▶ What you need to do: Look through the data below. Pick out the lines holding the string "scene".

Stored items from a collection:
____________________
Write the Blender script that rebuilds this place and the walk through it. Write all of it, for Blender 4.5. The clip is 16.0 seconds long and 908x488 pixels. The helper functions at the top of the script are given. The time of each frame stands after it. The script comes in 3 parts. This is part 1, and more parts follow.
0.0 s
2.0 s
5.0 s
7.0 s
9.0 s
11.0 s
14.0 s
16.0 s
____________________
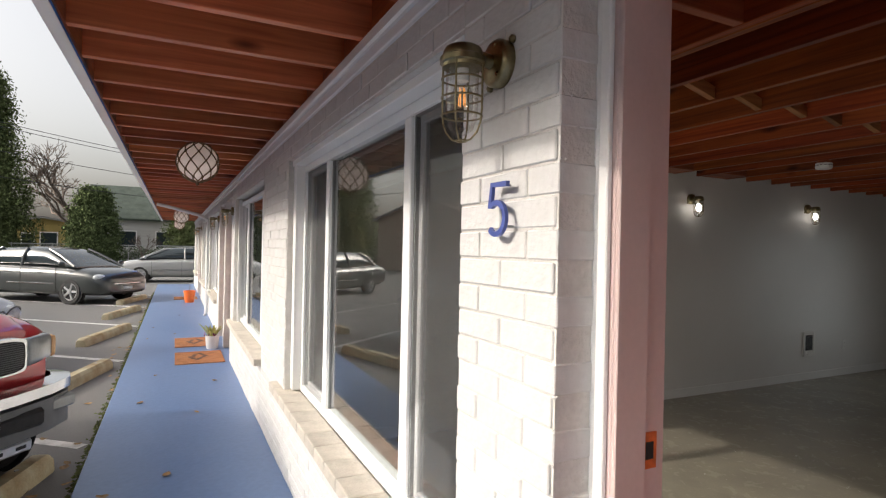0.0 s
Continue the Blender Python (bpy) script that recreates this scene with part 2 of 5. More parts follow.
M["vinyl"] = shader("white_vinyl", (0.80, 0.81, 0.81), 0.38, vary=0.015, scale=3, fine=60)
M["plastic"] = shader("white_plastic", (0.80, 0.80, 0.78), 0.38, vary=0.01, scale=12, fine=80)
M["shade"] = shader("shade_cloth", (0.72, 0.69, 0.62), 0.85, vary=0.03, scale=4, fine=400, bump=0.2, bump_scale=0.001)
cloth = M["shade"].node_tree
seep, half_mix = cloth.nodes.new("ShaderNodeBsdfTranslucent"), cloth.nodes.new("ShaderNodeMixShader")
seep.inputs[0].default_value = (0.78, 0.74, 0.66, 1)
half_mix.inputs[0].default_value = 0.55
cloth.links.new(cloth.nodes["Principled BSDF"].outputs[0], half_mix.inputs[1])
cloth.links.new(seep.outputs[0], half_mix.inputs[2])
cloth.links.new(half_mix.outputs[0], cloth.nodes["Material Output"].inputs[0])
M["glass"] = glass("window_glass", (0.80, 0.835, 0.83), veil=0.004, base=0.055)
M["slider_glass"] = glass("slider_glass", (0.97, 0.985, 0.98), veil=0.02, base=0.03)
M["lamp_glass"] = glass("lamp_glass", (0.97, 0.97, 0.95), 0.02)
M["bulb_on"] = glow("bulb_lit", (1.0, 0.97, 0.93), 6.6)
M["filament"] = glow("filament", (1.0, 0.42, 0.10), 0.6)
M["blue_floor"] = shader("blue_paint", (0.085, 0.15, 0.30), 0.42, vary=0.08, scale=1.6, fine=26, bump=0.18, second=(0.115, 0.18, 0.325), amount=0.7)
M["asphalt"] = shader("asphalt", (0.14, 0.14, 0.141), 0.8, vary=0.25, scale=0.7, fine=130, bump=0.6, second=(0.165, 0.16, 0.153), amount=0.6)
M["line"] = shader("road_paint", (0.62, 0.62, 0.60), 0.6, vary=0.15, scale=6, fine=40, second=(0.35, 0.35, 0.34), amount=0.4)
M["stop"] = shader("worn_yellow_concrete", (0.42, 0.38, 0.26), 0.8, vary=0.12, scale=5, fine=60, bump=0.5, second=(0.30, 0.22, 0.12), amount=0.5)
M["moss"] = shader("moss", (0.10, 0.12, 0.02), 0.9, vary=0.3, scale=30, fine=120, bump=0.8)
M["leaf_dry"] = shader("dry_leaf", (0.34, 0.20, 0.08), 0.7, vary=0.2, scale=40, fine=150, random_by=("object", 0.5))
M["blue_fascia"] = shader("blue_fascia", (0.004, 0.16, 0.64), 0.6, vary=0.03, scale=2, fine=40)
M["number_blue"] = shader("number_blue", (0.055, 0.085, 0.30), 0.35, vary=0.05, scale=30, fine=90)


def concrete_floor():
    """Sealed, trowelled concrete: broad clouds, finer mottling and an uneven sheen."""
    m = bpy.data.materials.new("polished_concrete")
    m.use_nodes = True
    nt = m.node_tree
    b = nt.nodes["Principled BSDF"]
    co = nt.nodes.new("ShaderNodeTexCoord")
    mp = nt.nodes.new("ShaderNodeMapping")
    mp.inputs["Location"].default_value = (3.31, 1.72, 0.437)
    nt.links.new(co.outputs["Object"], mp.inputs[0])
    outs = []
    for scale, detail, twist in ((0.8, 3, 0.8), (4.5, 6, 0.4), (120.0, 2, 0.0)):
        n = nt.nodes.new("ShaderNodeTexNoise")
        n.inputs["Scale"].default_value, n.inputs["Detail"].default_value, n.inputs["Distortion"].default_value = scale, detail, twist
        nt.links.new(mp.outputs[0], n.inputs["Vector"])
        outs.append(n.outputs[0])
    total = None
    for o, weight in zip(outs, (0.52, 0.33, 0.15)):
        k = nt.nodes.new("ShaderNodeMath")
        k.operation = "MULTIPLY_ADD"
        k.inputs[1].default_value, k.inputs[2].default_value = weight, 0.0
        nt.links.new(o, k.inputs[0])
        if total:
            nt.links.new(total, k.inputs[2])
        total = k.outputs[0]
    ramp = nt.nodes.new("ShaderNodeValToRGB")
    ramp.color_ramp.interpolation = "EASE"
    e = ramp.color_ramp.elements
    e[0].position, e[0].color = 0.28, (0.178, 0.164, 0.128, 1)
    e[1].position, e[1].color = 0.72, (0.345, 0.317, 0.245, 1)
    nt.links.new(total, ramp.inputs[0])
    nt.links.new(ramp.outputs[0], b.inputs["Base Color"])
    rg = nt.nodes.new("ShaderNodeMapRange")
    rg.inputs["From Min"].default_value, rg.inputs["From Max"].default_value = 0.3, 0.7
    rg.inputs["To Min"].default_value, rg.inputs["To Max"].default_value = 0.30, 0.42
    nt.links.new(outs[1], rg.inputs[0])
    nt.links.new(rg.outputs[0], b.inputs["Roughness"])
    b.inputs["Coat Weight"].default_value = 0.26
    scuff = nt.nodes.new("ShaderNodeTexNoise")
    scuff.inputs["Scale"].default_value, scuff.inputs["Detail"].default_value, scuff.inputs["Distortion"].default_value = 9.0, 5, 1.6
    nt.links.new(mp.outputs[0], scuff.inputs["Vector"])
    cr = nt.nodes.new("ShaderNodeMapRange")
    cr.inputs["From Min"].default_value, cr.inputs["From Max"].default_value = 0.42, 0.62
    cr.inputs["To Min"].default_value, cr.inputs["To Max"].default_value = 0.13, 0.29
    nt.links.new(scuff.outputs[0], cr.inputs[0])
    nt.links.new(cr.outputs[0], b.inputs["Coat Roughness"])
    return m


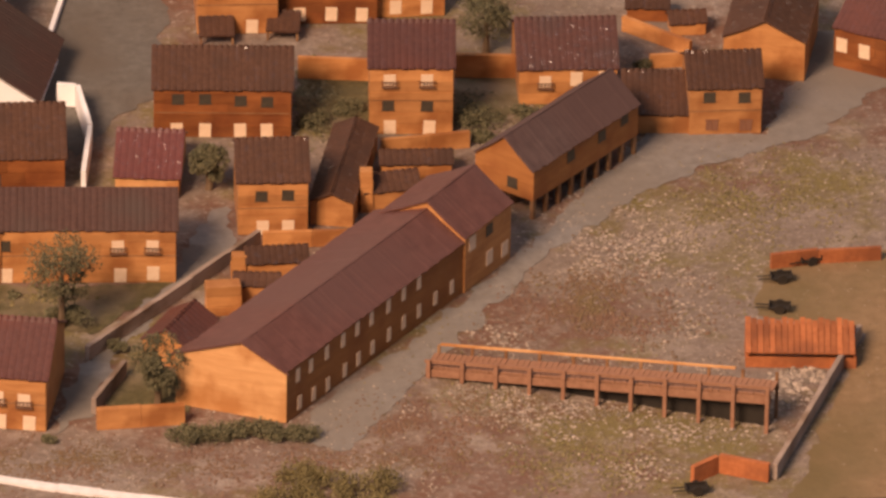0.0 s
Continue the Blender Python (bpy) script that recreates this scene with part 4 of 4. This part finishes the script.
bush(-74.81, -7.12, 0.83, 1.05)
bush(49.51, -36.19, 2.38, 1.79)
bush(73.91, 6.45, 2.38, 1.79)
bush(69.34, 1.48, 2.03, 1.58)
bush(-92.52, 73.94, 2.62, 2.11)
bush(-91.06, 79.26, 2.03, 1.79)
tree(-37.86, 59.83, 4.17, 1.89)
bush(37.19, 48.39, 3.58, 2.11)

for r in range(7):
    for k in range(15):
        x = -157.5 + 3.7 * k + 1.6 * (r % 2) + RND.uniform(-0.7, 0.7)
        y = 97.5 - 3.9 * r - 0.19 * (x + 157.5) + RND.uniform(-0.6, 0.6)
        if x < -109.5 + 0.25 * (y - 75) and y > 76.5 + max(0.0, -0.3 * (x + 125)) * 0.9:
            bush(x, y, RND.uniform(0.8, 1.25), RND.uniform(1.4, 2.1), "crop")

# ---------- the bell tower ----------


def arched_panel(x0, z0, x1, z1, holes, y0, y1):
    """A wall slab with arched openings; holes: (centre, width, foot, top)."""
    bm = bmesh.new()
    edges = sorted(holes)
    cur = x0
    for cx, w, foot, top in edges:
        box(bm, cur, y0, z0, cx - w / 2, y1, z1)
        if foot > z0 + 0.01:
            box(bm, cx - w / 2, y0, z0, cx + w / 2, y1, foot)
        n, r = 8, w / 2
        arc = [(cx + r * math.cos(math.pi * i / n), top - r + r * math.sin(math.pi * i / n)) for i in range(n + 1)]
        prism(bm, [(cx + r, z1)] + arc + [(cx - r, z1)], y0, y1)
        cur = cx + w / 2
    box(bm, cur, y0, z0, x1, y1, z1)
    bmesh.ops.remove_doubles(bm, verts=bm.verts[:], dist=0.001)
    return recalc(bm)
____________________
▶ Problem solution:
Continue the Blender Python (bpy) script that recreates this scene with part 2 of 5. More parts follow.
Continue the Blender Python (bpy) script that recreates this scene with part 4 of 4. This part finishes the script.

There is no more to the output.